SASCNN: A Systolic Array Simulator for CNN

More Info
expand_more

Abstract

Convolution Neural Networks (CNN) are used in many applications ranging from real-time object detection to robot-motion planning. CNNs are implemented on high-performance systems like multi-core CPU and GPU, these are of high power in nature and thus cannot be deployed in edge devices due to their limited battery power. The edge device has to provide real-time performance along with being low power, this prompts for an exploration of novel architectures catered towards the processing of CNNs. The recent works towards this goal have been the development of CNN accelerators using systolic array spatial architectures. The row-column stationary data-flow approach maximizes the reuse of weights, input feature maps and output feature maps across the array. Different applications require different performance, area and energy needs, and this makes it imperative to quickly prototype the architectural ideas and perform design space exploration. The challenging part is the non-trivial interactions between different architectural design parameters, as they play an important part in the complex design decisions. Hence, a hardware simulator to accelerate CNN is designed in this work. It is based on systolic array and uses row-column stationary data-flow with a near memory computing approach.
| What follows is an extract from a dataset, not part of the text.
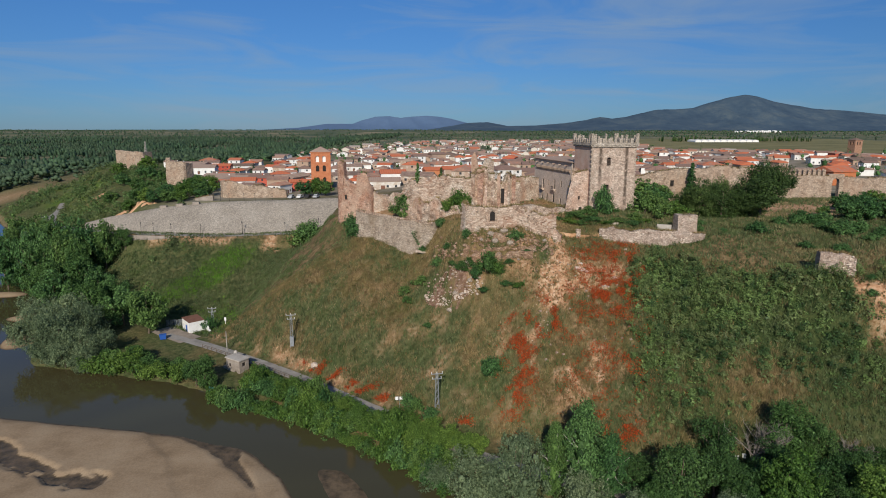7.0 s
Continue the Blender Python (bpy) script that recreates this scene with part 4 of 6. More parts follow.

The simulator supports different numerical precision such as 16-bit and 8-bit floating-point along with numerous design parameters such as the size of the systolic array, latency of MAC operation, PE local memory size, PE local memory latency and external memory latency. The functionality of the proposed design is verified on AlexNet. The Destiny memory modelling tool, along with energy and area estimation model, is used to perform a system study to investigate the trade-offs between different architectural design parameters.